> What to do: Print again only this span: the line with "import numpy as np", the line with "for curve in", and all lines between them, exactly as given.

* START Records for processing *

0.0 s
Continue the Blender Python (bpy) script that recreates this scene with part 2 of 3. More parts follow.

* END Records for processing *
* START Records for processing *

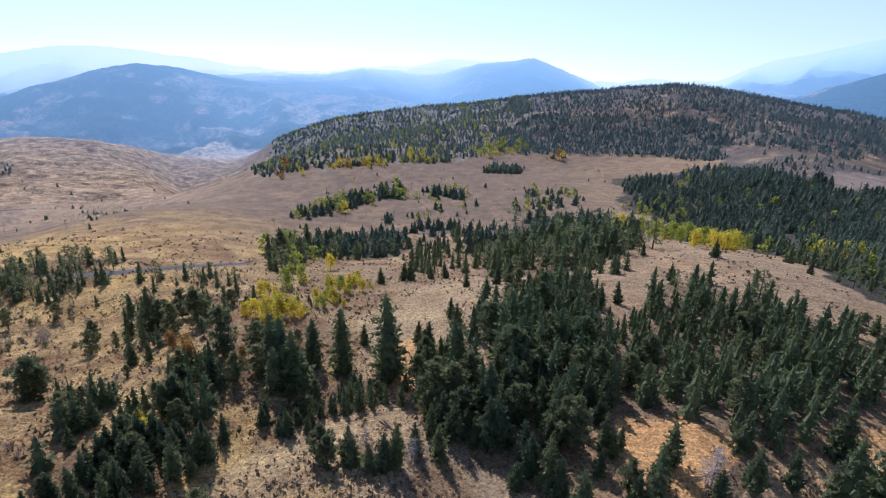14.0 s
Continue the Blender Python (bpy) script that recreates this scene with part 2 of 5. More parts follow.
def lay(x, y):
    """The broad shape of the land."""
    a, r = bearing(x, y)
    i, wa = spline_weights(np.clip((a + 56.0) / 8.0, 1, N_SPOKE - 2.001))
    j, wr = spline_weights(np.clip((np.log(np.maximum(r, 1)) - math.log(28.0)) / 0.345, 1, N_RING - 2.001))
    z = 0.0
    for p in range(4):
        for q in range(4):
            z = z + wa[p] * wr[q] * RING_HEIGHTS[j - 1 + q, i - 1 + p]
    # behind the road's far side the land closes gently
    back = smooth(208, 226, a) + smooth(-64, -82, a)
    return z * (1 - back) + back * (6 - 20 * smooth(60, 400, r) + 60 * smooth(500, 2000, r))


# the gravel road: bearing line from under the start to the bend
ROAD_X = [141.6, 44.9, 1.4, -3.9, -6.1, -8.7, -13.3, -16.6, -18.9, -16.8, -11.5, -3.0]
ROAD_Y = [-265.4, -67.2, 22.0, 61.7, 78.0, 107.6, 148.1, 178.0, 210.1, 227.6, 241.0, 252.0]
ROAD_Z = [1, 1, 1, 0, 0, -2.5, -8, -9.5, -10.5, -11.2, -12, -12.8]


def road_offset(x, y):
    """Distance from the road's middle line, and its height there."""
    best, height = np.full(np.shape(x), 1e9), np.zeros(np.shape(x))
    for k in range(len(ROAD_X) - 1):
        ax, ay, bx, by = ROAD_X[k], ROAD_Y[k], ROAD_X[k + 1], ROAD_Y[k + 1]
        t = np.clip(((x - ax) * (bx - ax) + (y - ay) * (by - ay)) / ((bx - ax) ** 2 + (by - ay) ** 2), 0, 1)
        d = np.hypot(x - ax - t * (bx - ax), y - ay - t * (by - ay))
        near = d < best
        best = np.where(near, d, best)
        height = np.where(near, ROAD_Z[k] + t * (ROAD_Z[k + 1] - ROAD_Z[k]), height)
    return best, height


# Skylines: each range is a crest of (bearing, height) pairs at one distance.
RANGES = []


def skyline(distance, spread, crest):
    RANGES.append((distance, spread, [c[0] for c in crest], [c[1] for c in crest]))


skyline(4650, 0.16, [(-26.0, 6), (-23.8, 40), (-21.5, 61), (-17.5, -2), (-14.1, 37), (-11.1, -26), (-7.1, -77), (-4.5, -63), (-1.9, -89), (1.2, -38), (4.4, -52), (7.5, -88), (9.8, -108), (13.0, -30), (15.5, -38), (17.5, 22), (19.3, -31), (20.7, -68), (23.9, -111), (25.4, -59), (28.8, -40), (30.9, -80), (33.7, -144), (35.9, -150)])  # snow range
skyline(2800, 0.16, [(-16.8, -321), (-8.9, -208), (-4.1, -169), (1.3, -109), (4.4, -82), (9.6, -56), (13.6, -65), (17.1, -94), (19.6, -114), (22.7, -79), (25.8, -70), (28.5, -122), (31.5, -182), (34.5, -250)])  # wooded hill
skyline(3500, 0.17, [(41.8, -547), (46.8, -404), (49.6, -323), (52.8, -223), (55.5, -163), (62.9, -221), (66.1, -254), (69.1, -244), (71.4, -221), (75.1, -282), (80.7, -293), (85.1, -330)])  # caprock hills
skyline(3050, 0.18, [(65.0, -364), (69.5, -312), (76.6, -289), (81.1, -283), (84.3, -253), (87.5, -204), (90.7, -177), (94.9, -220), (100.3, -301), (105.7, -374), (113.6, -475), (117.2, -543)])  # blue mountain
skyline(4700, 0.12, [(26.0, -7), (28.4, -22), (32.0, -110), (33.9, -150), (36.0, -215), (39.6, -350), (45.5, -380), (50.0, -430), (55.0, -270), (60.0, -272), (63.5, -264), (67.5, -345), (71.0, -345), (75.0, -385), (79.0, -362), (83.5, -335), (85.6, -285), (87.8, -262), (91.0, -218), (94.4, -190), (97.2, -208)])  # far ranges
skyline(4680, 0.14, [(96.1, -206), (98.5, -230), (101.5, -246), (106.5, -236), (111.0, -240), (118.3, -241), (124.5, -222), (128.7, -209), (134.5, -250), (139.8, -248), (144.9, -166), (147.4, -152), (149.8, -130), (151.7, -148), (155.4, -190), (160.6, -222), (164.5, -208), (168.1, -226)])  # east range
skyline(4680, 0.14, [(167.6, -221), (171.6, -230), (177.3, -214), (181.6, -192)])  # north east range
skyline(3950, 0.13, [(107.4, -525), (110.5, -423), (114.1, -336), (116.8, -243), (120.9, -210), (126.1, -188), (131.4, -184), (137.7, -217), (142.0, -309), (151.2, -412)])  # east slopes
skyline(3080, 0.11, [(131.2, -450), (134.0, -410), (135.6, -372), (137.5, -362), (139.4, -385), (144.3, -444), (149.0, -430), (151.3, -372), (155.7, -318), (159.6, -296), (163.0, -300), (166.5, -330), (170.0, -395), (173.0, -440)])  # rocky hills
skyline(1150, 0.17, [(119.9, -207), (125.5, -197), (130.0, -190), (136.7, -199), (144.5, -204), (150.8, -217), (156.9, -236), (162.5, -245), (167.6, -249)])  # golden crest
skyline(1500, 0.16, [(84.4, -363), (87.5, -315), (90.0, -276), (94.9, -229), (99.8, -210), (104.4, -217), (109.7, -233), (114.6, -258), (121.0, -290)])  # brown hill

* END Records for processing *
* START Records for processing *

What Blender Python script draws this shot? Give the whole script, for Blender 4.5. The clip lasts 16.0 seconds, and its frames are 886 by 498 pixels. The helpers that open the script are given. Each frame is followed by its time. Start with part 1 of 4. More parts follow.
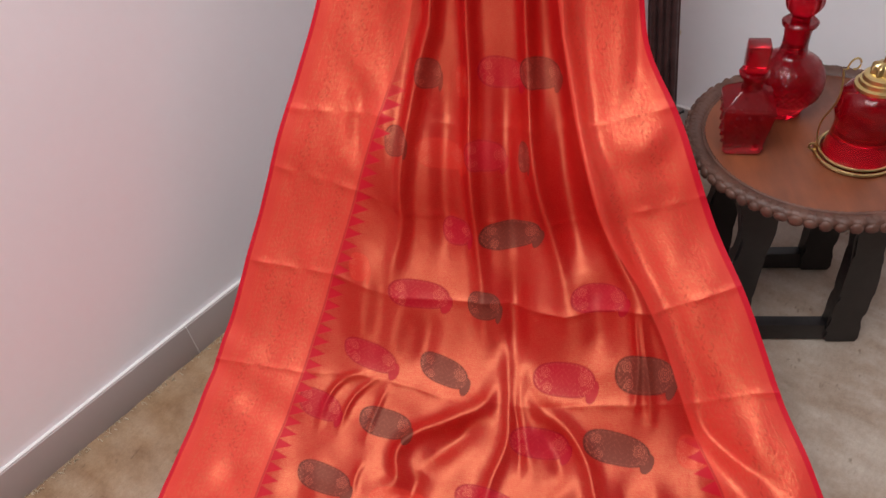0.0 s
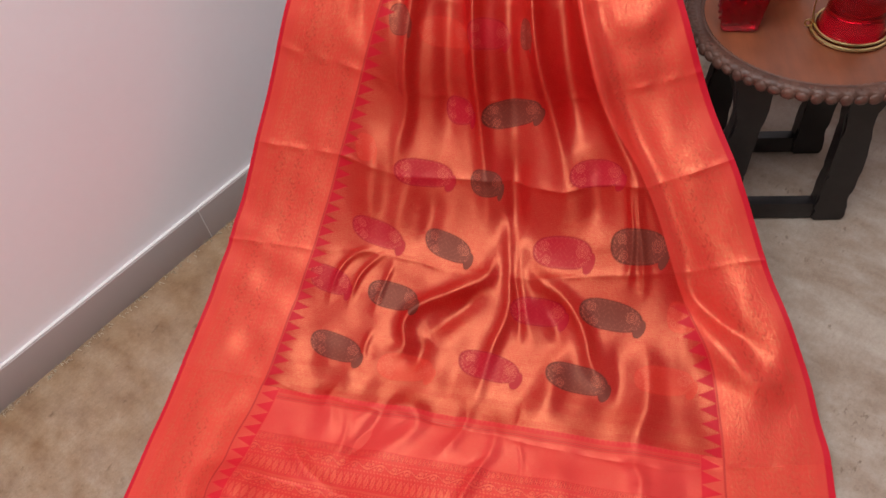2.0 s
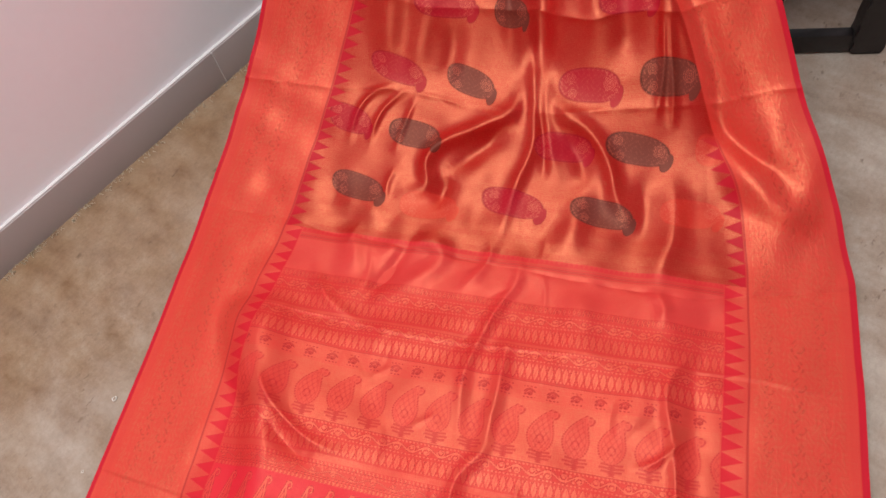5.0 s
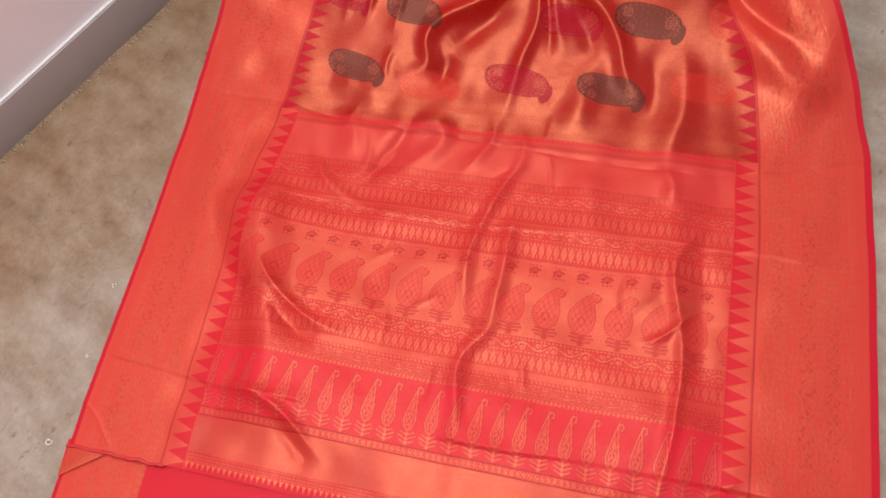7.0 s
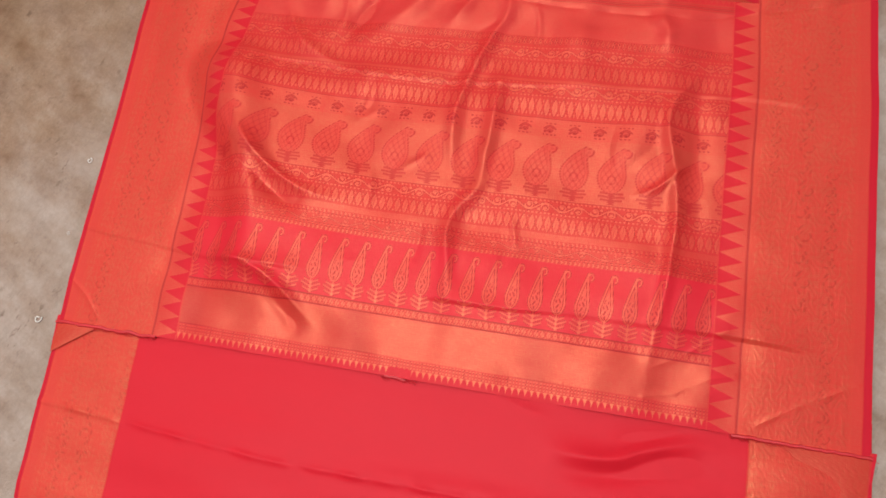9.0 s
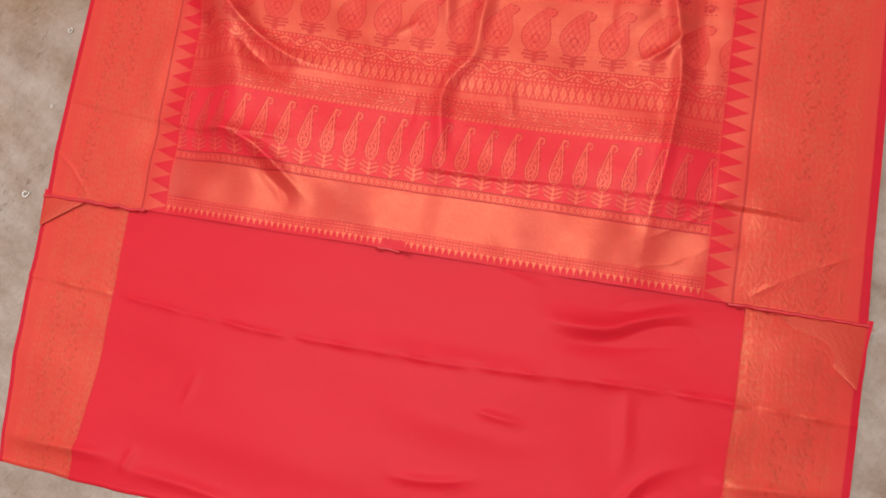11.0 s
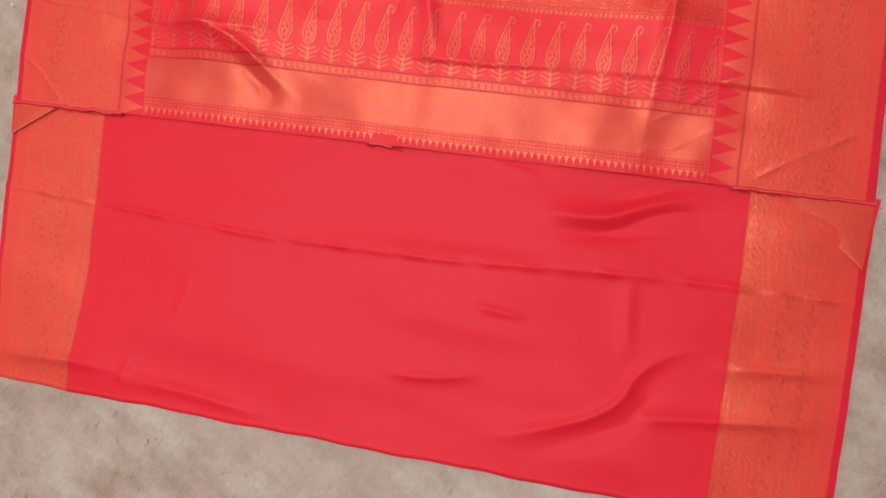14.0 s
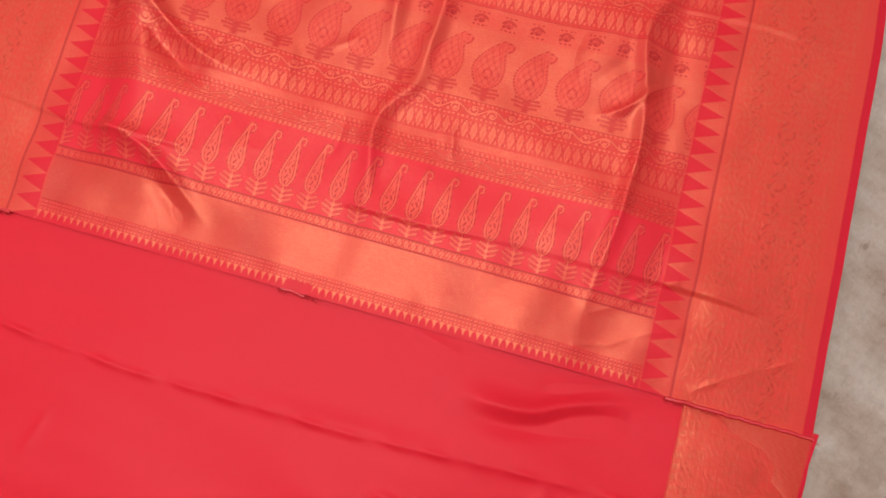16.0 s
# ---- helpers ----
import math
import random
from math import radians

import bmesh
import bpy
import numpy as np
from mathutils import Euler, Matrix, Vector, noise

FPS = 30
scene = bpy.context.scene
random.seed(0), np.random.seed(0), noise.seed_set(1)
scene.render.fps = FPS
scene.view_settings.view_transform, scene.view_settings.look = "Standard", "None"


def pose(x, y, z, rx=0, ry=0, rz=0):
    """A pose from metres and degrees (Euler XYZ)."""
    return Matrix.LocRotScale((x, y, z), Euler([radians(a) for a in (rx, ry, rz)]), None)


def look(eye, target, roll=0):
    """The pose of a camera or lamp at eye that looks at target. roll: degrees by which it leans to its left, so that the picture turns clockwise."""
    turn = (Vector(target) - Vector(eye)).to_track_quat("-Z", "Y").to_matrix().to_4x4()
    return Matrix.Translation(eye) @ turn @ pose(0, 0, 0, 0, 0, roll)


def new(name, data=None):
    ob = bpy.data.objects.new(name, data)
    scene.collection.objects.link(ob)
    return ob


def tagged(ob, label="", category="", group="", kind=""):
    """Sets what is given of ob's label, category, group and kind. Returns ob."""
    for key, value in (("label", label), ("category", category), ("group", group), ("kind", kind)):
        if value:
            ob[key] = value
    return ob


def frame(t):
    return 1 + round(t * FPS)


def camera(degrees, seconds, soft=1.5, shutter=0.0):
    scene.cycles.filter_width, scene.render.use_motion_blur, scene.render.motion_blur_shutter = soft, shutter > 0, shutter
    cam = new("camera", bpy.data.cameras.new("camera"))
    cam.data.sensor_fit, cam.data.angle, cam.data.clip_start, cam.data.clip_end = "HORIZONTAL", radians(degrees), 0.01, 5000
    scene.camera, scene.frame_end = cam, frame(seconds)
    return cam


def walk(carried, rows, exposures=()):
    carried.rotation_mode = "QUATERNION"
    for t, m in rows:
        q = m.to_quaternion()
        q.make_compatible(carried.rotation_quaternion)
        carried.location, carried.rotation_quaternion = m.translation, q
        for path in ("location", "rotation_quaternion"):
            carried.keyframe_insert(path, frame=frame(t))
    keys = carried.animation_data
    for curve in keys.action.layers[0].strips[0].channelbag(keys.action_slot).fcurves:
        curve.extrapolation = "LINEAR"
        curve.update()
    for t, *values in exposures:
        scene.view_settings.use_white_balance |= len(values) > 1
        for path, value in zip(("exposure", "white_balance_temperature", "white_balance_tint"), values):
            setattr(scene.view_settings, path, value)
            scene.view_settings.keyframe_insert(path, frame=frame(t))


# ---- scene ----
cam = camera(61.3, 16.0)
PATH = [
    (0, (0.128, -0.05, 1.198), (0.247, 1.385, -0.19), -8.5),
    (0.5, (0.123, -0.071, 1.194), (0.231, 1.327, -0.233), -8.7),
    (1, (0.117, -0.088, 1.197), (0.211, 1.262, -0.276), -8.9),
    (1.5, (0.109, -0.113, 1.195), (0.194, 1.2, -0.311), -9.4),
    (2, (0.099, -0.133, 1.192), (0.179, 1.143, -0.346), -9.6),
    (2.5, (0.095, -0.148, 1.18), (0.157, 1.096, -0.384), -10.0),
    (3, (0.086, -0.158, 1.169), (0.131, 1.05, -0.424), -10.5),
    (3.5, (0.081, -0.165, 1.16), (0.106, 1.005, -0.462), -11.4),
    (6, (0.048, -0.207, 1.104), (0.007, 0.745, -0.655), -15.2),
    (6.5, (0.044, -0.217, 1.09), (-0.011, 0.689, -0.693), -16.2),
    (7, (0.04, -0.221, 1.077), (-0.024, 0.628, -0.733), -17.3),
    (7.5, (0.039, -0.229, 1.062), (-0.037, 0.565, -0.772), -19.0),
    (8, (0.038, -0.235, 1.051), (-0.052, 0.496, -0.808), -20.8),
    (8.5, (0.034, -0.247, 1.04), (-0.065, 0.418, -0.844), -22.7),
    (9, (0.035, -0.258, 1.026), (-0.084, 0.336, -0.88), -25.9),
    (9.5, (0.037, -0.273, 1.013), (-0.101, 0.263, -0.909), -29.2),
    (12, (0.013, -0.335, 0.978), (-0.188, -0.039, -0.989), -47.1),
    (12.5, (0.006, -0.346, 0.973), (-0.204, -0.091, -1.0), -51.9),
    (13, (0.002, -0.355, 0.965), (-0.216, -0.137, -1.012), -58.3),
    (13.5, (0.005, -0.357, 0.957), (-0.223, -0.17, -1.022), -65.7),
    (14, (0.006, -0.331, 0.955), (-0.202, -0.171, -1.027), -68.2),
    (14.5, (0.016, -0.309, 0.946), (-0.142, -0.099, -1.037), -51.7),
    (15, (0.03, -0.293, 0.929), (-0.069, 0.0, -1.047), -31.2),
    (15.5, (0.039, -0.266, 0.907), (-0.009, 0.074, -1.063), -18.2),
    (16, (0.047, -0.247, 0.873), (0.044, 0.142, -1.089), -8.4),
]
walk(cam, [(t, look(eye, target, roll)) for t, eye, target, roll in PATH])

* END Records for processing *

> Answer to this task:
import numpy as np
from mathutils import Euler, Matrix, Vector, noise

FPS = 30
scene = bpy.context.scene
random.seed(0), np.random.seed(0), noise.seed_set(1)
scene.render.fps = FPS
scene.view_settings.view_transform, scene.view_settings.look = "Standard", "None"


def pose(x, y, z, rx=0, ry=0, rz=0):
    """A pose from metres and degrees (Euler XYZ)."""
    return Matrix.LocRotScale((x, y, z), Euler([radians(a) for a in (rx, ry, rz)]), None)


def look(eye, target, roll=0):
    """The pose of a camera or lamp at eye that looks at target. roll: degrees by which it leans to its left, so that the picture turns clockwise."""
    turn = (Vector(target) - Vector(eye)).to_track_quat("-Z", "Y").to_matrix().to_4x4()
    return Matrix.Translation(eye) @ turn @ pose(0, 0, 0, 0, 0, roll)


def new(name, data=None):
    ob = bpy.data.objects.new(name, data)
    scene.collection.objects.link(ob)
    return ob


def tagged(ob, label="", category="", group="", kind=""):
    """Sets what is given of ob's label, category, group and kind. Returns ob."""
    for key, value in (("label", label), ("category", category), ("group", group), ("kind", kind)):
        if value:
            ob[key] = value
    return ob


def frame(t):
    return 1 + round(t * FPS)


def camera(degrees, seconds, soft=1.5, shutter=0.0):
    scene.cycles.filter_width, scene.render.use_motion_blur, scene.render.motion_blur_shutter = soft, shutter > 0, shutter
    cam = new("camera", bpy.data.cameras.new("camera"))
    cam.data.sensor_fit, cam.data.angle, cam.data.clip_start, cam.data.clip_end = "HORIZONTAL", radians(degrees), 0.01, 5000
    scene.camera, scene.frame_end = cam, frame(seconds)
    return cam


def walk(carried, rows, exposures=()):
    carried.rotation_mode = "QUATERNION"
    for t, m in rows:
        q = m.to_quaternion()
        q.make_compatible(carried.rotation_quaternion)
        carried.location, carried.rotation_quaternion = m.translation, q
        for path in ("location", "rotation_quaternion"):
            carried.keyframe_insert(path, frame=frame(t))
    keys = carried.animation_data
    for curve in keys.action.layers[0].strips[0].channelbag(keys.action_slot).fcurves:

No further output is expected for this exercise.